2. Technology Enablement via APIs
Through APIs offered by the BaaS provider, the licensed bank exposes core services such as KYC, account management, payments, and lending. These APIs act as digital building blocks, allowing third-party platforms to embed banking capabilities into their user experience without building backend infrastructure.
3. Service Embedding and User Experience
Third-party platforms integrate these capabilities into their own interfaces, whether mobile apps, websites, or POS systems, maintaining full control over branding and customer experience. The underlying banking functions are seamlessly delivered in the background by the regulated bank.
4. Ongoing Compliance and Security
The bank ensures that all financial operations adhere to applicable regulations and security standards. This allows businesses to focus on product development and customer engagement while remaining within a secure and compliant ecosystem.
Why BaaS Matters
BaaS is transforming the delivery of financial services.
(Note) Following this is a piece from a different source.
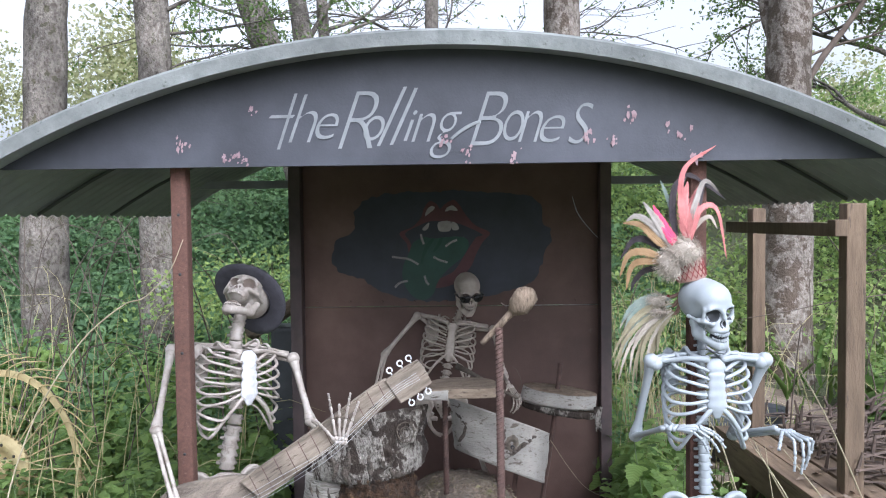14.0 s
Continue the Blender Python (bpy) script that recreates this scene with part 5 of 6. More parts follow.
slab(bm, [(0.205, 0.050), (0.30, 0.056), (0.50, 0.066), (0.72, 0.082), (0.745, 0.080), (0.748, 0.012), (0.62, -0.006), (0.45, -0.018), (0.30, -0.030), (0.235, -0.034)], 0.024, gm @ Matrix.Translation((0, -0.026, 0)))
bmesh.ops.bevel(bm, geom=[e for e in bm.edges], offset=0.003, segments=1, affect="EDGES")
neck = part("neck", bm, WOOD_NECK, guitar, "grooved grey-brown wooden neck", smooth=False)
bm = bmesh.new()
slab(bm, [(0.735, 0.076), (0.80, 0.080), (0.862, 0.078), (0.866, 0.03), (0.864, -0.012), (0.80, -0.016), (0.742, -0.014)], 0.016, gm @ Matrix.Translation((0, -0.034, 0)))
bmesh.ops.bevel(bm, geom=[e for e in bm.edges], offset=0.0025, segments=1, affect="EDGES")
stock = part("headstock", bm, WOOD_NECK, guitar, smooth=False)
for k in range(12):
    x = 0.235 + 0.043 * k
    w0, w1 = -0.033 + 0.045 * (x - 0.235) / 0.5, 0.052 + 0.028 * (x - 0.235) / 0.5
    bm = bmesh.new()
    tube(bm, [gm @ Vector((x, -0.0265, w0 + 0.002)), gm @ Vector((x + 0.004, -0.0265, w1 - 0.002))], 0.0013, 6, 1)
    part("fret", bm, REBAR, neck)
for k in range(4):
    bm = bmesh.new()
    o = (k - 1.5) * 0.008
    tube(bm, [gm @ Vector((-0.07 + 0.006 * k, -0.003, -0.012 + o)), gm @ Vector((0.1, -0.014, -0.010 + o * 1.3)), gm @ Vector((0.3, -0.044, -0.020 + o * (1.2 + 0.2 * k))), gm @ Vector((0.5, -0.050, -0.012 + o * (1.5 - 0.3 * k))), gm @ Vector((0.72, -0.040, 0.03 + o * 0.8)), gm @ Vector((0.835, -0.036, 0.032 + o))], 0.0006, 5, 4)
    part("string", bm, WIRE, guitar)
    bm = bmesh.new()
    tube(bm, [gm @ Vector((-0.072 + 0.006 * k, -0.001, -0.03 + o)), gm @ Vector((-0.066 + 0.006 * k, -0.006, -0.008 + o)), gm @ Vector((-0.058 + 0.006 * k, -0.001, 0.004 + o))], 0.0012, 5, 3)
    part("bridge_staple", bm, BLACK_WIRE, guitar)
for x, v, s in ((0.765, 0.078, 1), (0.805, 0.080, 1), (0.838, 0.079, 1), (0.775, -0.014, -1), (0.808, -0.014, -1), (0.84, -0.012, -1)):
    bm = bmesh.new()
    p = [Vector((x, -0.026, v)), Vector((x, -0.026, v + s * 0.008))]
    p += [Vector((x - 0.009 * math.sin(t), -0.026 + 0.002 * t / 6, v + s * (0.017 - 0.009 * math.cos(t)))) for t in np.linspace(0.0, 5.7, 14)]
    tube(bm, [gm @ q for q in p], 0.0024, 7, 1)
    part("screw_eye", bm, ZINC, stock, "bright zinc screw eye as tuning peg")
for x, v in ((-0.05, -0.052), (-0.047, -0.035)):
    bm = bmesh.new()
    ball(bm, gm @ Vector((x, -0.001, v)), 0.0045, 8, 6)
    part("screw", bm, WIRE, guitar)

# ---- feather headdress ----
head = empty("headdress", 0.84, 1.58, 1.58, "feathered headdress of pink, tan and cream plumes on a corded band", "headdress")


def fmat(name, a, b):
    return mat(name, a, b, 30, 0.75, 0, 0.2, 300, 8, 0.15)


F_SALMON = fmat("salmon_feather", (0.42, 0.125, 0.12), (0.55, 0.215, 0.20))
F_PINK = fmat("hot_pink_feather", (0.60, 0.035, 0.11), (0.74, 0.09, 0.18))
F_TAN = fmat("tan_feather", (0.235, 0.14, 0.062), (0.36, 0.235, 0.125))
F_CREAM = fmat("cream_down", (0.38, 0.325, 0.265), (0.53, 0.47, 0.40))
F_BLACK = fmat("black_feather", (0.025, 0.02, 0.025), (0.07, 0.055, 0.06))
F_TEAL = fmat("pale_teal_feather", (0.18, 0.24, 0.21), (0.30, 0.345, 0.30))
F_GREY = fmat("grey_white_feather", (0.24, 0.21, 0.185), (0.37, 0.335, 0.30))
F_STRAW = fmat("straw_cream_feather", (0.25, 0.215, 0.13), (0.37, 0.33, 0.22))
RED_CORD = mat("red_cord", (0.19, 0.030, 0.030), (0.29, 0.065, 0.058), 40, 0.7)
HIDE = mat("tan_hide_band", (0.33, 0.19, 0.155), (0.47, 0.31, 0.26), 30, 0.8, bump=0.4)


def feather(name, pts, width, material, seed, ragged=0.35):
    """A curved plume: a quill, two soft vanes with a ragged edge, and loose barbs."""
    rnd = random.Random(seed)
    path = smooth_path([Vector(p) for p in pts], 22)
    bm = bmesh.new()
    tube(bm, path[::6] + [path[-1]], [0.0016, 0.0011, 0.0004], 5, 1)
    n = len(path)
    tilt = Vector((rnd.uniform(-0.3, 0.3), -1, rnd.uniform(-0.25, 0.25)))
    for s in (-1, 1):
        rows = []
        for i in range(n):
            t = i / (n - 1)
            d = (path[min(n - 1, i + 1)] - path[max(0, i - 1)]).normalized()
            side = d.cross(tilt).normalized()
            w = width * min(1, 3.5 * t + 0.2) * (1 - t**4) ** 0.7 * (1 - 0.45 * t) + 0.0004
            w *= 1 + 0.04 * math.sin(i * 0.9 + seed) - (0.35 * ragged if rnd.random() < 0.06 else 0.0)
            mid, out = path[i] + side * s * w * 0.5 + tilt * w * 0.16, path[i] + side * s * w + d * w * 0.5 + tilt * w * 0.02
            rows.append([bm.verts.new(q) for q in (path[i], mid, out)])
            if i % 2 == 0 and 0 < i < n - 1:
                for _ in range(2):
                    ln = w * rnd.uniform(0.25, 0.25 + ragged * 1.6)
                    q = out + side * s * ln * 0.6 + d * ln * rnd.uniform(0.6, 1.2) + tilt * ln * rnd.uniform(-0.3, 0.3)
                    bm.faces.new((bm.verts.new(out - d * 0.0012), bm.verts.new(out + d * 0.0012), bm.verts.new(q)))
        for a, b in zip(rows, rows[1:]):
            for j in (0, 1):
                bm.faces.new((a[j], a[j + 1], b[j + 1], b[j]))
    return part(name, bm, material, head)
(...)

Its strategic importance is evident in several key areas:
1. Broader Access to Financial Services
By eliminating the need for a banking license, BaaS lowers the barrier to entry for businesses looking to offer financial products. This democratization helps close gaps left by traditional institutions, particularly in underserved markets.
2. Enabler of Digital Transformation
BaaS drives the shift from conventional banking models to digital-first ecosystems. It empowers businesses to innovate quickly without investing in complex, legacy infrastructure, fueling the modernization of financial services across sectors.
3. Faster Time to Market
With prebuilt infrastructure and APIs, companies can rapidly launch new financial offerings. This speed is critical in today’s competitive environment, where agility often determines success.
Key Benefits of Banking-as-a-Service
BaaS offers significant advantages for businesses, developers, and consumers:
1. Cost Efficiency
By leveraging an existing banking backend, companies avoid the heavy costs of infrastructure development and licensing. Operational expenses are also reduced, as the platform provider handles compliance, security, and risk oversight.
2. Accelerated Innovation
Businesses can launch services like digital wallets, buy-now-pay-later (BNPL), or embedded lending in a fraction of the time it would take to build them independently, staying ahead in an evolving fintech landscape.
3. Scalability and Market Expansion
BaaS platforms are designed for scale. Companies can easily expand their financial services across geographies or customer segments without reengineering their stack, adapting swiftly to regulatory changes and market demands.
4. Enhanced User Experience
With embedded banking, users enjoy a seamless financial journey within a familiar app or platform, with no need to switch to separate banking portals. This unified experience increases engagement and strengthens brand loyalty.
5. Promoting Financial Inclusion
In emerging markets and underserved regions, BaaS enables digital-first financial access. Fintechs can extend critical services to the unbanked population, helping close the financial gap at scale.
The Future of Banking-as-a-Service
BaaS is poised to become a foundational pillar of the digital economy. As industries like healthcare, retail, and logistics embed financial capabilities into their ecosystems, BaaS will drive hyper-personalized products, real-time analytics, and cross-sector innovation. With advancements in artificial intelligence, open banking, and evolving global regulations, BaaS is shifting from a backend enabler to a catalyst for embedded, inclusive, and agile financial ecosystems.
Key Terms
API (Application Programming Interface)
A set of digital protocols that connect different software systems, enabling seamless integration between platforms and banking services.
Digital Wallet
A secure software solution for storing payment credentials and facilitating digital transactions, often powered by BaaS infrastructure.
White-Label Banking
A model where companies offer financial services under their own brand while the licensed bank handles backend operations and compliance.